皆さん、もうご存知だと思いますが、PGM LBMA Priceは現在、価格決定後24時間たたないと公表されません。そして今日からゴールドとシルバーもリアルタイムでの公示は終り、30分のdelayになります。まあ24時間よりはだいぶ増しですが、リアルタイムで見たかったら金を払えということのようです。

世界の取引のbench mark priceは誰でも見ることができる公表された価格で、誰でも取引できるべき価格のはず。それが一日たたないと公表されないというのはどうなんでしょうか。そんなのbench markと呼べないと僕は思います。もうロンドンの価格を使うのみんなでやめて、アジアでbench mark作ってそれを使うほうがよいのではないですか?そもそもから時差だってあるのだし。世の中変な方向に向かってますよね。

Glencore危機が来るのか?(2015年9月30日(水)掲載分より)

昨日はアジアも欧米も同じようなレンジでの動きとなりました。落ち着いた動きだったといえるでしょうね。VWの排ガス不正問題に加えてGlencoreの巨額債務、Shellがそのアラスカでの採掘からの撤退、アルミ大手Alcoaの会社分割、とコモディティー企業が大変なことになっています。日経は700円を超える下げで、コモディティー企業でもある大手商社株も大きく売られました。これら動きの一番根源にあるのは、中国需要の不振による相場の下落。好き嫌いにかかわらずもはや中国が世界の経済を左右する時代になっているのですね。コモディティマーケット全体がちょっといやな雰囲気ですが、昨夜は小康状態だったようです。Glencoreの株価も月曜日に30%下げたのですが、昨日は17%戻しました。リーマンショックのようなパニックにはならないことを祈りますが、投資家の間には警戒感も広がっており、短期的にもGlencoreの行く末には注意が必要ですね。ゴールドはいい雰囲気だったのが、ちょっとこれで水を指された感じになってしまいました。明日からはその中国が国慶節で一週間の大型連休、金曜日は米雇用統計、とただでさえ流動性がない薄っぺらい最近のマーケットにいろいろと相場かく乱要因があります。油断禁物。

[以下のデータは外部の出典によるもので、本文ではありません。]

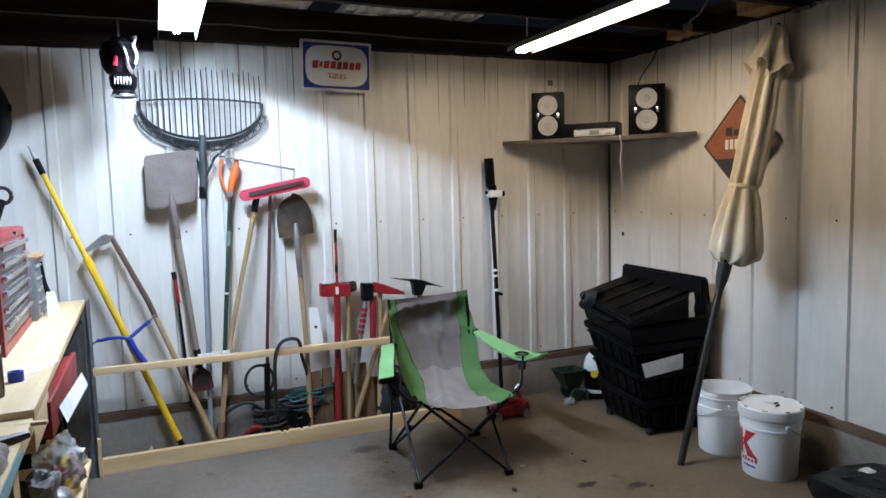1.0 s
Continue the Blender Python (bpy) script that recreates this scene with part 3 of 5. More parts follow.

ドル高要因で欧米で売られる(2015年9月29日(火)掲載分より)

アジアは中秋節でほとんど動きがなかったのですが、ロンドンが始まると同時にメタルは売られ始め、1,146ドルからロンドンの朝に1,136ドルまで、そしてニューヨーク直前には1,130ドル近くまで下げ、ニューヨークでは一時1,128ドルまで下げました。ドルの上昇、年内金利上げのイエレン発言が欧米でじわじわと効いてきたようです。実需面では中国のゴールデンウイークが今週木曜日から始まり、そもそもあまり買っていませんが、中国のマーケットからの不在が続くことになります。水曜日にはまたイエレン議長の会見が予定されており、他のFRB理事もスピーチが予定されている人が多く、それらの発言からのドルの動きでゴールドが動く可能性があります。そして金曜日はまた米国の雇用統計。今のところのNon-farm payroll(非農業部門雇用者数)市場予想は20万2000人の増加だそうです。